The Company shall not be liable to the Customer for any loss, damage or claim suffered by the Customer directly or indirectly as a result of the Company’s failure or delay in performing any of its obligations under these terms and conditions where such failure or delay is caused by an occurrence beyond the reasonable control of the Company. In the event that the Company is unable to fulfil its obligations because of such force majeure it shall give written notice to that effect to the Customer stating the particulars and the period of time that it is likely to be unable to perform its obligations.
If any provision is or becomes illegal, invalid or unenforceable in any respect, the remaining provisions hereof shall in no way be affected or impaired thereby.
No waiver by the Company of any breach of the Contract by the Customer shall be considered as a waiver of any subsequent breach of the same or any other provisions.

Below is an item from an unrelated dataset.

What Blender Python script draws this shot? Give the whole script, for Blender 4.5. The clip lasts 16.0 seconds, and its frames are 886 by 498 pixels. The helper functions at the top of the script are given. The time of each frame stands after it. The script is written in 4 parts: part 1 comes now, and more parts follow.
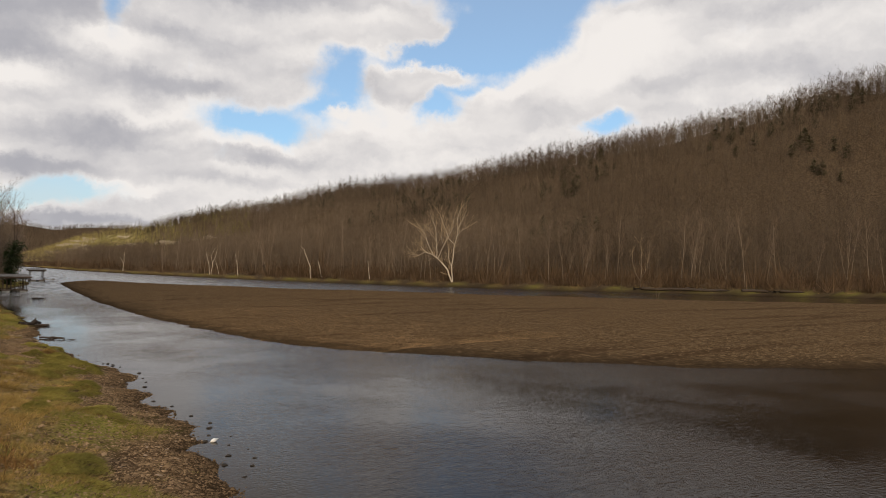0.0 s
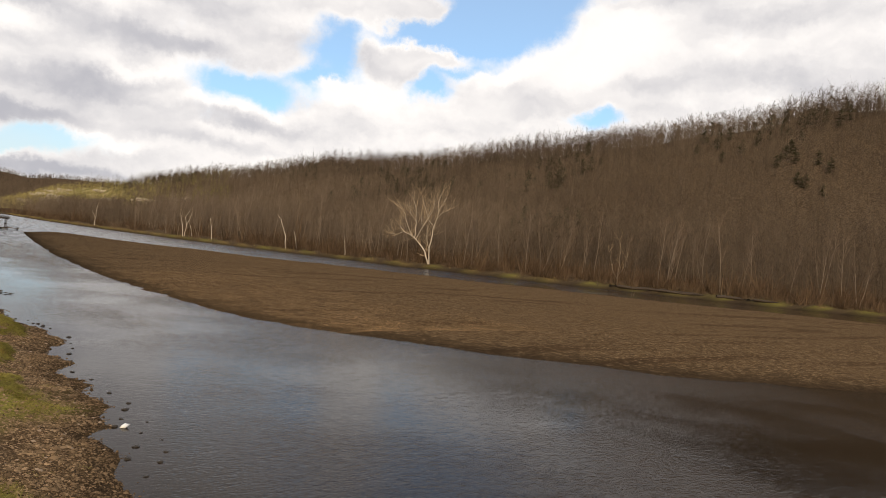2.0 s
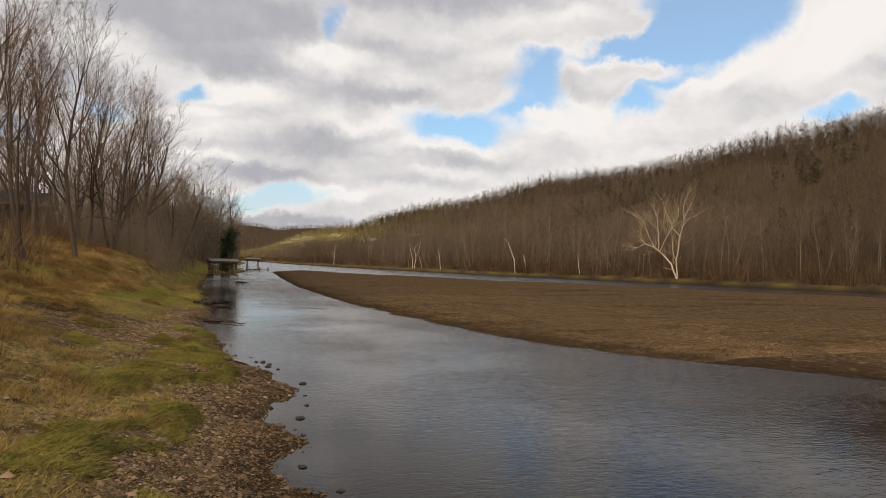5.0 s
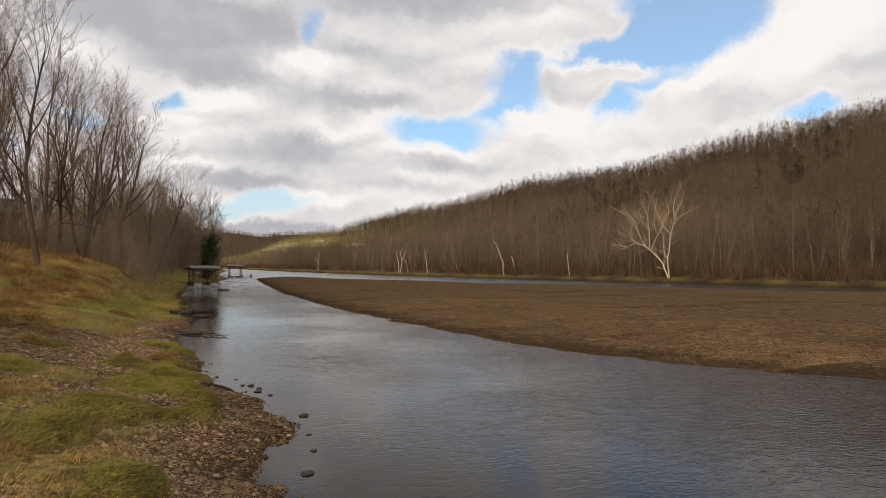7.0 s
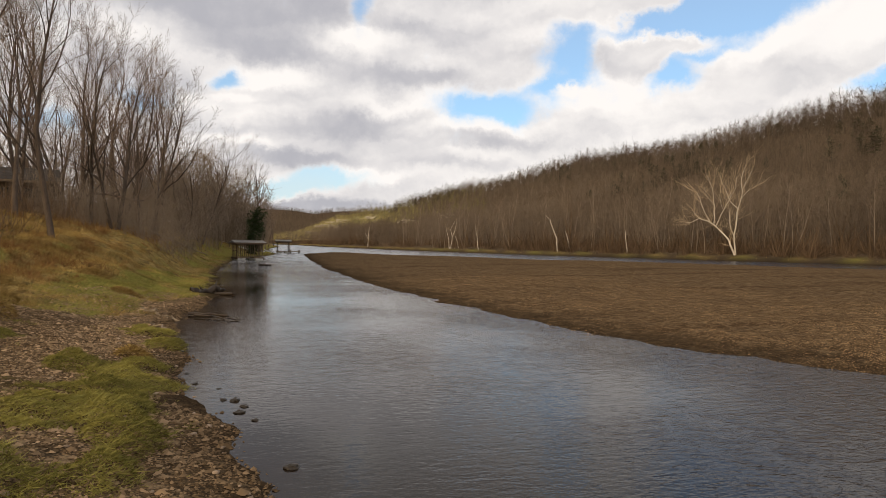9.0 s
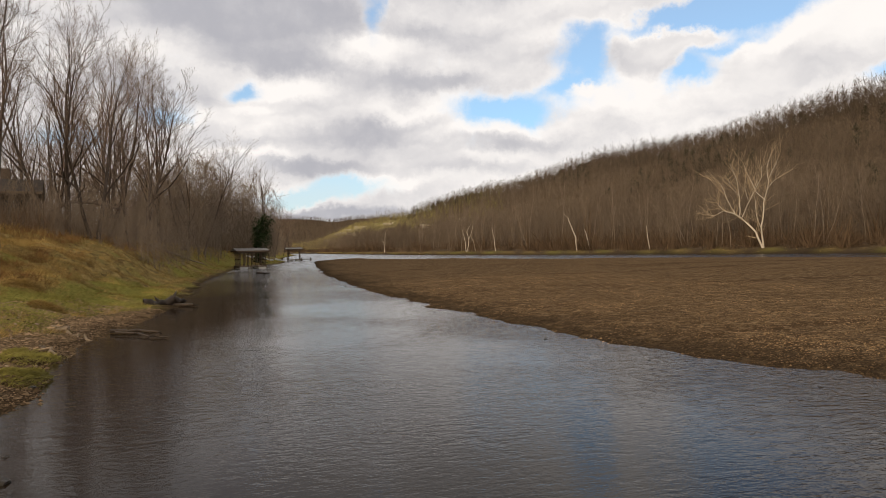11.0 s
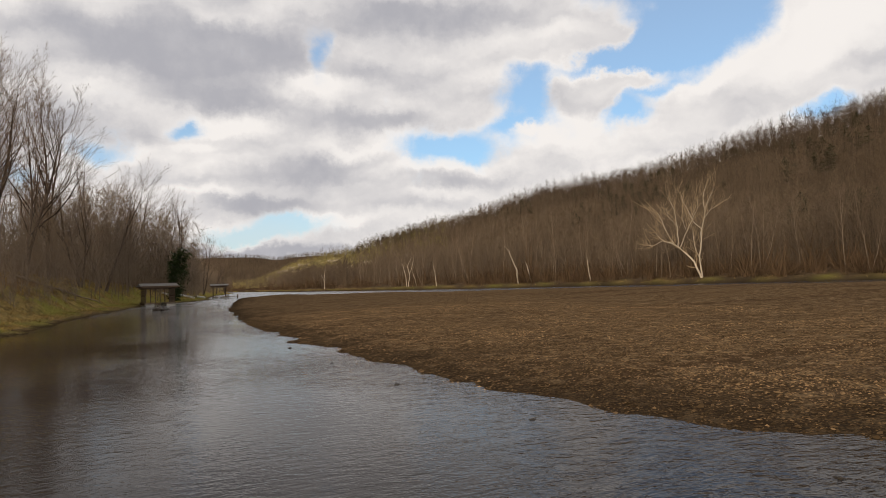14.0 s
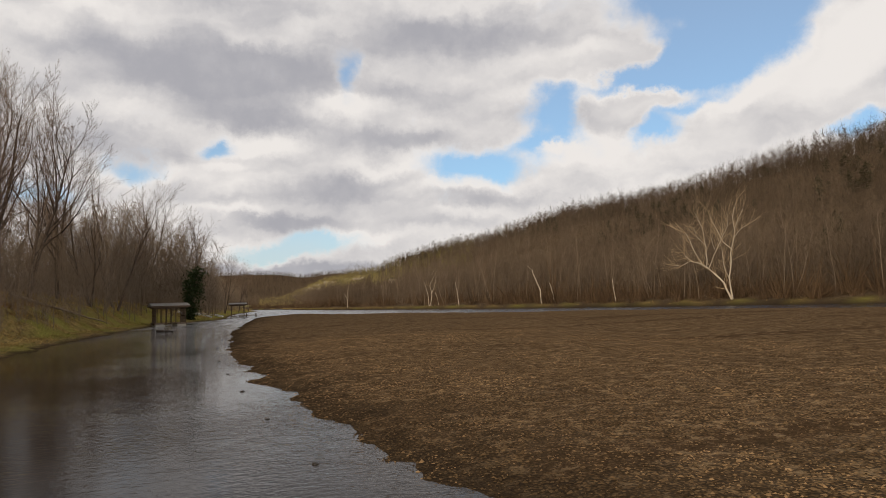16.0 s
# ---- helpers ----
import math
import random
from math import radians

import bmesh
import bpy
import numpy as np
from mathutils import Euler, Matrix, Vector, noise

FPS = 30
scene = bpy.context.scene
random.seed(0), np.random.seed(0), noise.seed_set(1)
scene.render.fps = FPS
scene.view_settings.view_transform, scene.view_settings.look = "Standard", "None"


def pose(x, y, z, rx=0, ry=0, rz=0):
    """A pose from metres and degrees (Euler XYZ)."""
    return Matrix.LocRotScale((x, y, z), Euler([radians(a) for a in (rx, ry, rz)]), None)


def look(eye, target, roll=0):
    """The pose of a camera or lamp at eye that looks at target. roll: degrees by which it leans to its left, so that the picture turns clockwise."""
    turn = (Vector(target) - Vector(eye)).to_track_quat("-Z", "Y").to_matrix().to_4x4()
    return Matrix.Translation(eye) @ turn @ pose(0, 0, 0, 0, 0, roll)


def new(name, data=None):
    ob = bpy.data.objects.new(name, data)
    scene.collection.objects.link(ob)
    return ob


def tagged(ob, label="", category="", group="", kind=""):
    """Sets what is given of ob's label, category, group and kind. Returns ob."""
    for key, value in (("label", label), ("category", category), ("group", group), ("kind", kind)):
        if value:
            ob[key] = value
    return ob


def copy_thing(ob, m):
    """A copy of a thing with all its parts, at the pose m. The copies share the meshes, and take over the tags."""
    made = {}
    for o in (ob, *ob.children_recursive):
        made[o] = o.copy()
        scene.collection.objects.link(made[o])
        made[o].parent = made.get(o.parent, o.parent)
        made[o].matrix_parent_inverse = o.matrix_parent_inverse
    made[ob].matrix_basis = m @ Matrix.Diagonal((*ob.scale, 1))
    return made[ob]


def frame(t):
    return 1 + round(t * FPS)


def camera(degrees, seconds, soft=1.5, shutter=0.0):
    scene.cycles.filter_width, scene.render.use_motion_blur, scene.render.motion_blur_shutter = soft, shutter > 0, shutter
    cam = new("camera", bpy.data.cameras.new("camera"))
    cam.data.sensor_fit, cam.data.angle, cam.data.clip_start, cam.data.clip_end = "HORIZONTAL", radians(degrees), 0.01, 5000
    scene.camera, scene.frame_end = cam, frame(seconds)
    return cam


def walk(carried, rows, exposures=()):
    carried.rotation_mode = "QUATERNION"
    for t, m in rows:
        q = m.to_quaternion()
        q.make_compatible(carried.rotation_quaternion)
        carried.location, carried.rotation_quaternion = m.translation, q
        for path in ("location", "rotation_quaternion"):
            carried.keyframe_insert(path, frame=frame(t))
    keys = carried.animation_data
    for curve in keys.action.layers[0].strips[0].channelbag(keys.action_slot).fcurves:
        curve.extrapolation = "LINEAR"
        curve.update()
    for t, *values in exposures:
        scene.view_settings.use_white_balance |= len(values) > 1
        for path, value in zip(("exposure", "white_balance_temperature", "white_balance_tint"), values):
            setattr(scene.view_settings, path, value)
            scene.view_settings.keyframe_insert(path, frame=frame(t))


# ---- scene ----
# ---------------------------------------------------------------- camera and its way
cam = camera(65.87, 16.0, soft=0.8)
PATH = [
    (0, (0.002, 0.002, 3.799), (5.537, 8.326, 4.086), 1.25),
    (0.5, (0.244, 0.209, 3.856), (5.810, 8.516, 3.750), 0.69),
    (1, (0.542, 0.393, 3.839), (6.271, 8.588, 3.995), 2.60),
    (1.5, (0.985, 0.704, 3.848), (6.709, 8.903, 3.942), 9.88),
    (2, (1.302, 1.387, 3.842), (7.098, 9.536, 3.885), 5.95),
    (2.5, (1.722, 2.761, 3.681), (7.105, 11.185, 3.919), 3.51),
    (3, (2.435, 4.978, 3.401), (6.476, 14.122, 3.612), 2.86),
    (3.5, (2.820, 7.284, 3.048), (5.842, 16.804, 3.537), 4.03),
    (4, (3.001, 9.231, 2.698), (5.687, 18.847, 3.261), 3.23),
    (4.2, (3.052, 9.954, 2.570), (5.845, 19.554, 2.792), 3.03),
    (6.3, (2.941, 14.093, 2.259), (6.086, 23.576, 2.678), 0.24),
    (6.5, (2.957, 14.367, 2.232), (6.083, 23.847, 2.837), -4.25),
    (7, (3.093, 15.040, 2.199), (6.304, 24.506, 2.473), 0.75),
    (7.5, (3.268, 15.791, 2.196), (6.635, 25.207, 2.154), -0.31),
    (8, (3.521, 16.676, 2.158), (6.800, 26.122, 2.274), 0.19),
    (8.5, (3.837, 17.759, 2.102), (7.021, 27.236, 2.287), 0.96),
    (9, (4.184, 18.978, 2.038), (6.698, 28.657, 1.963), 0.97),
    (9.5, (4.573, 20.039, 2.007), (6.330, 29.878, 1.679), 2.96),
    (10, (4.898, 20.913, 1.984), (7.050, 30.678, 1.912), 1.46),
    (10.2, (5.022, 21.231, 1.972), (7.220, 30.986, 1.859), -0.78),
    (12.3, (7.605, 23.633, 1.209), (9.903, 33.363, 1.429), -0.77),
    (12.5, (7.690, 23.919, 1.181), (10.048, 33.634, 1.412), -0.12),
    (13, (8.052, 24.624, 1.233), (10.820, 34.231, 1.415), -0.79),
    (13.5, (8.412, 25.317, 1.255), (11.446, 34.841, 1.573), -2.20),
    (14, (8.735, 25.923, 1.236), (11.713, 35.456, 1.743), -1.78),
    (14.5, (9.091, 26.445, 1.329), (12.015, 35.981, 2.050), -1.54),
    (15, (9.440, 26.878, 1.458), (12.286, 36.412, 2.459), -2.39),
    (15.5, (9.807, 27.249, 1.517), (12.512, 36.852, 2.208), -0.48),
    (16, (10.179, 27.552, 1.502), (12.789, 37.174, 2.285), -1.41),
]
walk(cam, [(t, look(eye, target, roll)) for t, eye, target, roll in PATH],
     exposures=[(0, -0.24), (0.5, -0.18), (1.0, -0.08), (1.5, 0.0), (2.0, 0.05), (2.5, 0.03), (3.5, -0.14), (4.2, -0.2), (6.3, -0.12), (7.0, -0.12), (8.5, -0.08), (10.0, -0.02), (12.5, -0.16), (14.5, -0.22), (16.0, -0.31)])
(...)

If the Customer shall make default in payment, or commit any breach of the Contract or if any distress or execution shall be levied upon the Customer’s property or assets, or if the Customer shall make or offer to make any arrangement or composition with creditors or become apparently insolvent or commit any act of bankruptcy, or if any petition of bankruptcy shall be presented or made against him or her, or if the Customer is a limited company, a resolution or petition to wind up such company (other that for the purposes of amalgamation or reconstruction) shall be passed or presented, or if a liquidator or receiver or administrator of such company’s undertaking property, assets or any part thereof shall be appointed, the Company shall have the immediate right to terminate the Contract and to declare all sums due and to become due hereunder either for the full term of the rental period or the sale price of the Equipment as the case may be immediately due and payable. The Company may demand that the Customer returns all Equipment in the same condition as delivered, ordinary fair wear and tear excepted, at the Customer’s risk and expense to such location as the Company may designate. The Company may enter upon any premises where the Equipment is located and take immediate possession of and remove the same, all without court order or other process of law and all without any liability but without prejudice to all rights or remedies available to the Company in respect of the non-payment or any other breach of the Contract of these terms and conditions by the Customer.
The headings in these terms and conditions are inserted for convenience only and shall not affect the construction hereof.
Any notice required to be given hereunder shall be in writing addressed to the other party at its registered office or principal place of business or such other address as may have from time to time been notified for this purpose.
Any dispute or difference arising out of or relating to the Contract, its interpretation or the breach thereof, shall be settled by arbitration before an arbiter selected and appointed by the President or Vice-President for the time being of the Law Society of England and Wales from the panel or arbiters maintained by the Law Society of England and Wales and conducted in accordance with the Arbitration Rules of the Law Society of England and Wales current at the date of the appointment of the arbiter.
These terms and conditions and the Contract shall be governed by the Law of England and Wales and the parties submit to the jurisdiction of the English and Welsh Courts insofar as not already subject thereto.